Cuando di por terminada la tarea pictórica en que suelen consistir mis tardes de domingo empecé a pensar en el recital que tengo mañana y del cual no he preparado nada pues, de ir menos gente que el último que protagonicé, no acudiré ni yo mismo y será la pared, (sí, las paredes impolutas de las bibliotecas públicas, blancas por el puro placer que provocan las ausencias), la que recite poemas mucho mejores que los que yo escribo últimamente. Todo esto unido al hecho de que, al ir mañana me dejo dos clases sin dar y estoy perdiendo dinero (cosa que no me importa) alimenta el más feliz de mis entusiasmos. De todas formas, si alguien piensa, o pensaba ir, agradecería que me lo dijera a través de aquí o de mi correo porque estoy planteándome sinceramente el no acudir; más que nada por no darme el viaje para nada y dejar a dos chavales sin sus clases de los martes por la tarde. Si no fuera por estos últimos tampoco me importaría visitar la biblioteca Rafael Alberti que no conozco y parece tener muy buena pinta, aunque se quedaran embalados en la carpeta los poemas que nerviosos al principio, me acaban saliendo en los recitales donde el mal rato de los comienzos siempre suele suponerme un agradable encuentro cuando las sillas son habitáculos para los visitantes y no entornos a los que mi náufrago pinta caras para acompañarse.
Por lo demás, el hospital está silenciado de alarmas y las averías son zumbidos contra el guijarro. Entre los medicamentos no he encontrado nada que nos cure la rabia. El médico dice que el poeta cierto no tiene curación.
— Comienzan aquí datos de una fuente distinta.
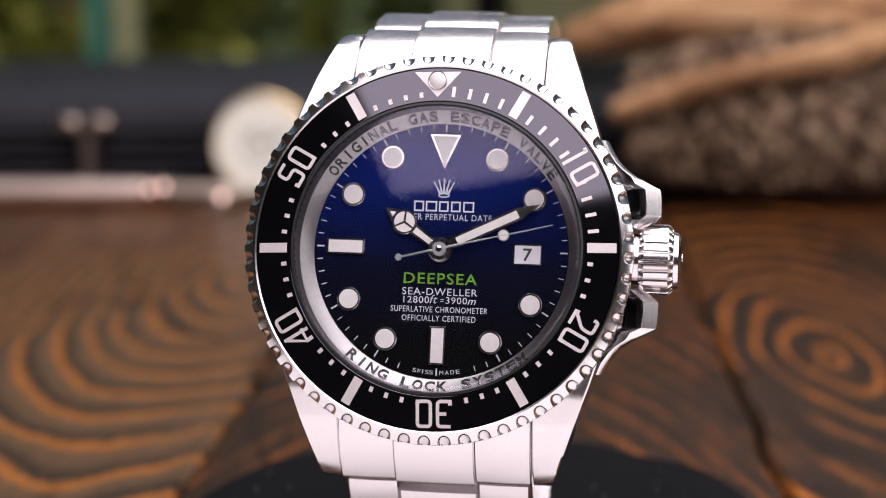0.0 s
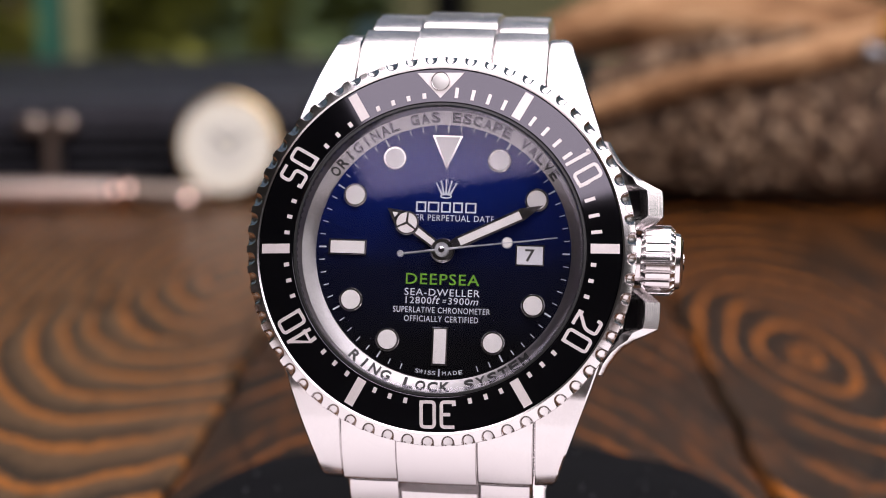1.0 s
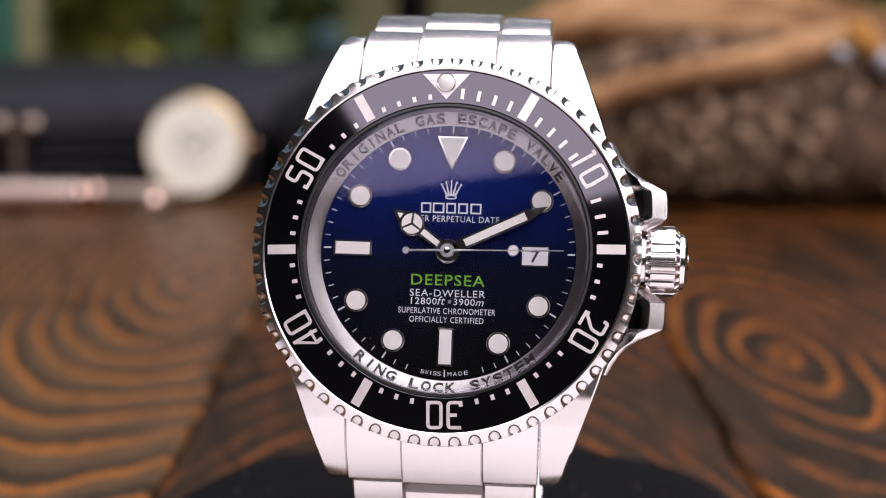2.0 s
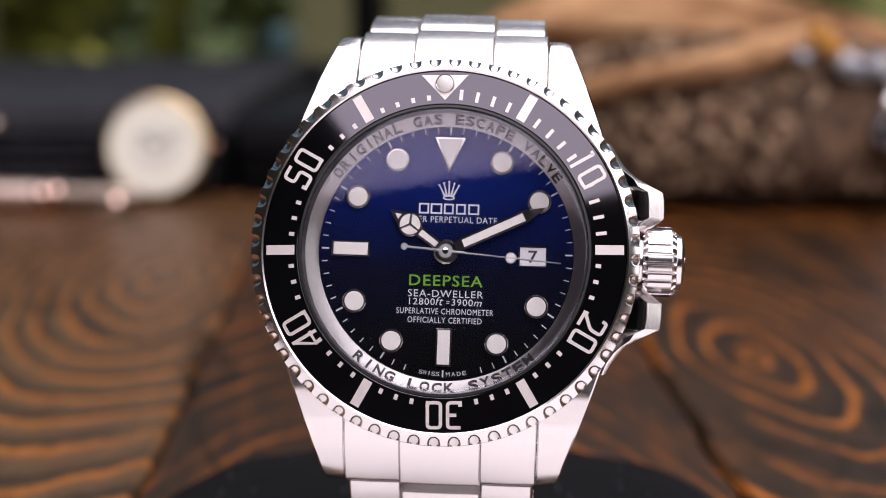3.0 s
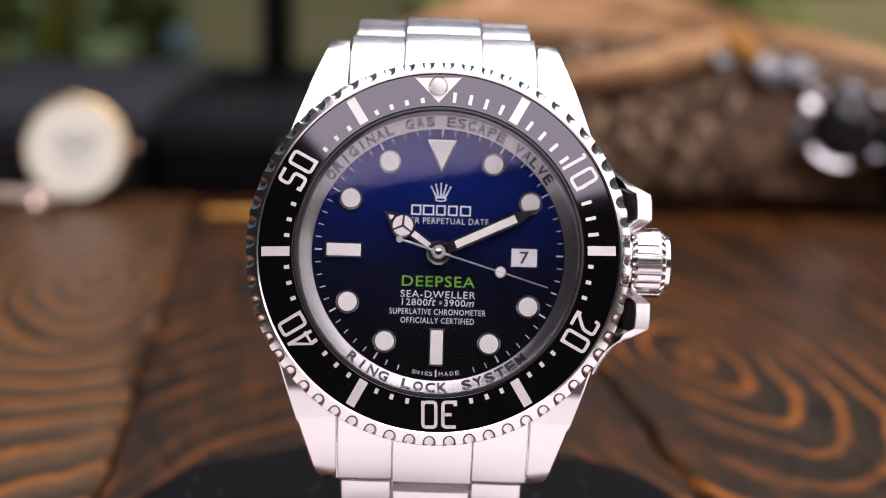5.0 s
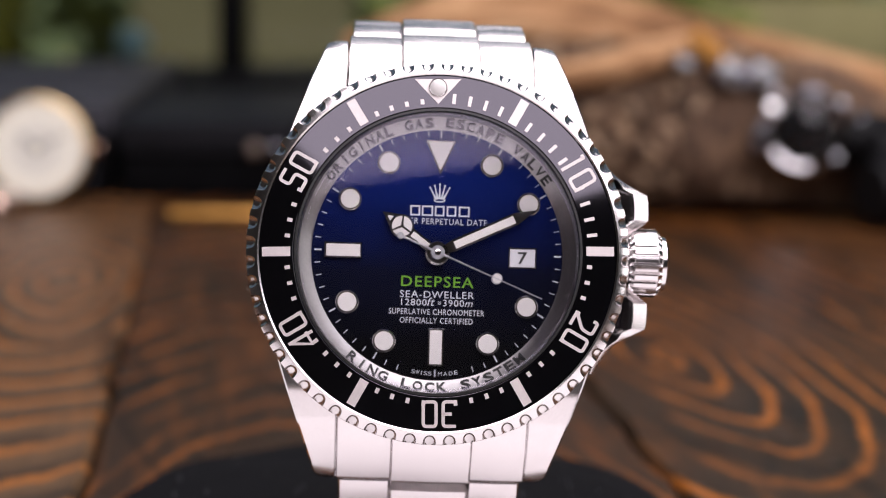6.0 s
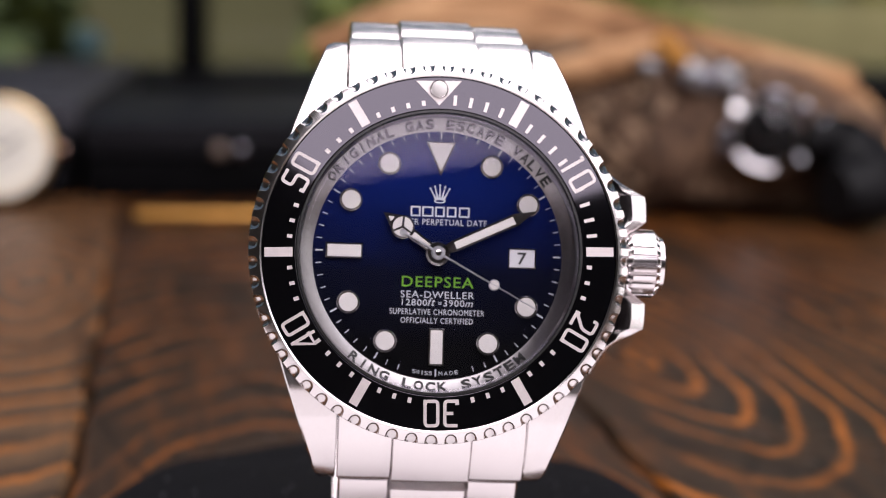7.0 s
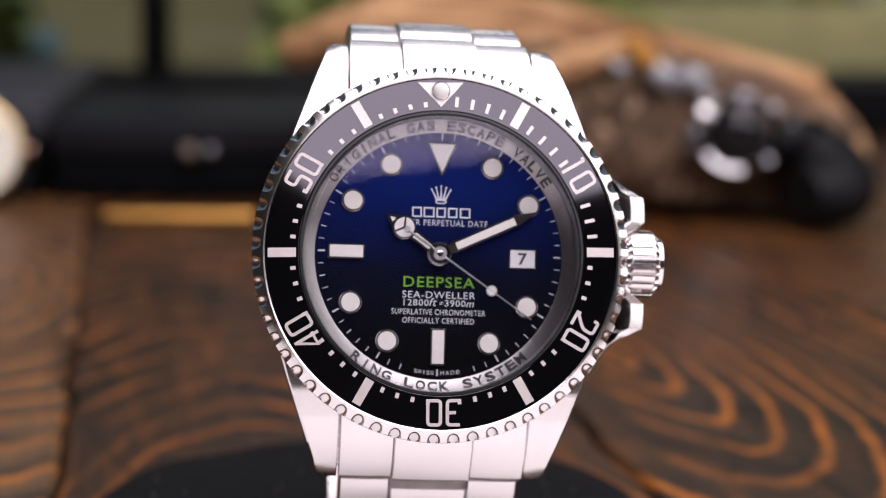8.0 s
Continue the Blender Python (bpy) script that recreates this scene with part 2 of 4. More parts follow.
def slab(points, d0, d1, bevel=0.0, bm=None, slot=0, top=None):
    """A flat piece from an outline of (x, z) in mm, from depth d0 (front) to d1, its front edge taken in by bevel."""
    bm = bm or bmesh.new()
    n = len(points)
    cx, cz = sum(p[0] for p in points) / n, sum(p[1] for p in points) / n

    def inset(p):
        v = Vector((p[0] - cx, p[1] - cz))
        k = max(0.0, 1 - bevel / max(v.length, 1e-6))
        return cx + v.x * k, cz + v.y * k

    loops = [[inset(p) for p in points], points, points] if bevel else [points, points]
    deps = [d0, d0 + bevel, d1] if bevel else [d0, d1]
    vs = [[bm.verts.new((x * MM, d * MM, z * MM)) for x, z in loop] for loop, d in zip(loops, deps)]
    f = bm.faces.new(vs[0])
    f.material_index = slot if top is None else top
    bm.faces.new(vs[-1][::-1]).material_index = slot
    for a, b in zip(vs, vs[1:]):
        for i in range(n):
            bm.faces.new((a[i], b[i], b[(i + 1) % n], a[(i + 1) % n])).material_index = slot
    return bm


def circle(r, n=32, x=0.0, z=0.0):
    return [(x + r * math.sin(2 * math.pi * i / n), z + r * math.cos(2 * math.pi * i / n)) for i in range(n)]


def box(x0, x1, y0, y1, z0, z1, bevel=0.0, bm=None, segments=2):
    """A box in metres with rounded edges."""
    own = bmesh.new()
    bmesh.ops.create_cube(own, size=1)
    for v in own.verts:
        v.co = ((x0 + x1) / 2 + v.co.x * (x1 - x0), (y0 + y1) / 2 + v.co.y * (y1 - y0), (z0 + z1) / 2 + v.co.z * (z1 - z0))
    if bevel:
        bmesh.ops.bevel(own, geom=own.edges[:], offset=bevel, segments=segments, affect="EDGES", profile=0.7)
    if bm is None:
        return own
    me = bpy.data.meshes.new("tmp")
    own.to_mesh(me)
    own.free()
    bm.from_mesh(me)
    bpy.data.meshes.remove(me)
    return bm


def loft(sections, bm=None, slots=None, caps=True):
    """Skin closed sections (lists of xyz in mm) one after another."""
    bm = bm or bmesh.new()
    vs = [[bm.verts.new([c * MM for c in p]) for p in s] for s in sections]
    n = len(vs[0])
    for a, b in zip(vs, vs[1:]):
        for i in range(n):
            f = bm.faces.new((a[i], a[(i + 1) % n], b[(i + 1) % n], b[i]))
            f.material_index = slots[i] if slots else 0
    if caps:
        bm.faces.new(vs[0]).material_index = max(slots) if slots else 0
        bm.faces.new(vs[-1][::-1]).material_index = max(slots) if slots else 0
    return bm


def spline(points, per=12, closed=False):
    """A smooth line through the points."""
    pts = [Vector(p) for p in points]
    n, out = len(pts), []
    for i in range(n if closed else n - 1):
        p = [pts[(i + k) % n] if closed else pts[min(max(i + k, 0), n - 1)] for k in (-1, 0, 1, 2)]
        for s in range(per):
            t = s / per
            out.append(0.5 * (2 * p[1] + (p[2] - p[0]) * t + (2 * p[0] - 5 * p[1] + 4 * p[2] - p[3]) * t * t + (3 * p[1] - p[0] - 3 * p[2] + p[3]) * t ** 3))
    if not closed:
        out.append(pts[-1])
    return out


def lettering(body, width, height, material, parent, x, z, depth, angle=0.0, name="lettering", thick=0.03, shear=0.0, bold=-0.001):
    """A line of print in the XZ plane, of that width and height in mm, centred at (x, z)."""
    cu = bpy.data.curves.new("print", "FONT")
    cu.body, cu.extrude, cu.shear, cu.resolution_u, cu.offset = body, 0.01, shear, 3, bold
    cu.space_character = 1.12
    tmp = bpy.data.objects.new("print", cu)
    scene.collection.objects.link(tmp)
    bpy.context.view_layer.update()
    me = bpy.data.meshes.new_from_object(tmp.evaluated_get(bpy.context.evaluated_depsgraph_get()))
    bpy.data.objects.remove(tmp)
    co = np.empty(len(me.vertices) * 3)
    me.vertices.foreach_get("co", co)
    co = co.reshape(-1, 3)
    lo, hi = co.min(0), co.max(0)
    mid = (lo + hi) / 2
    sx, sz = width / (hi[0] - lo[0]) * MM, height / (hi[1] - lo[1]) * MM
    new_co = np.stack([(co[:, 0] - mid[0]) * sx, -(co[:, 2] - mid[2]) / 0.01 * thick * MM / 2, (co[:, 1] - mid[1]) * sz], 1)
    me.vertices.foreach_set("co", new_co.ravel())
    me.materials.clear()
    me.update()
    return part(name, me, material, parent, "", pose(x * MM, depth * MM, z * MM, 0, angle, 0))


# ---- the watch ----
TURN = 1.8
watch = thing("wristwatch", "steel diving wristwatch with blue-to-black dial and black bezel", "watch",
              pose(0, 0, 0.0537, -14, 0, 0) @ pose(0, 0, 0, 0, TURN, 0))


def ribbon(points, width, d0, d1, closed=False, bm=None):
    """A stroke of even width along (x, z) points in mm, from depth d0 to d1."""
    bm = bm or bmesh.new()
    p = [Vector(q) for q in points]
    n, rows = len(p), []
    for i in range(n):
        a = p[i] - p[i - 1] if (closed or i) else p[1] - p[0]
        b = p[(i + 1) % n] - p[i] if (closed or i < n - 1) else a
        a, b = a.normalized(), b.normalized()
        na, nb = Vector((-a.y, a.x)), Vector((-b.y, b.x))
        m = (na + nb).normalized()
        m *= width / 2 / max(0.75, m.dot(na))
        rows.append([bm.verts.new((q.x * MM, d * MM, q.y * MM)) for q, d in ((p[i] + m, d0), (p[i] - m, d0), (p[i] - m, d1), (p[i] + m, d1))])
    for i in range(n if closed else n - 1):
        a, b = rows[i], rows[(i + 1) % n]
        for k in range(4):
            bm.faces.new((a[k], a[(k + 1) % 4], b[(k + 1) % 4], b[k]))
    if not closed:
        bm.faces.new(rows[0]), bm.faces.new(rows[-1][::-1])
    return bm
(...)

Así que lo siento por Verónica, que me dijo que a ver si encontraba algo para curarnos el termómetro; me parece que somos mercurio contra el vidrio y que a la palabra es mejor dejarla que se golpee ella sola antes que llevarla a la moda de las camisas de fuerza.
Mi niño se ha dejado caer por pediatría donde se extiende un silencio infantil y he pensado que todos los niños, como Miguelito, sólo deberían enfermar de imaginación; he pensado que todos los diagnósticos deberían ser cuentos y que, de las bolsas, deberían gotear literaturas.
Regreso a la central de incendios y por el rabillo del ojo me ha parecido ver corriendo por los pasillos inmensos caballos de madera trotando sus eles. Mira que le dije a Miguelito que, una vez sueltos, se acordara de regresarlos al establo. Toso e impregno los pañuelos de los lodos que ayer me dejaron visualizar las sombras. Me duele tanto la cabeza que sonrío. Es hermoso seguir enfermo de imaginación.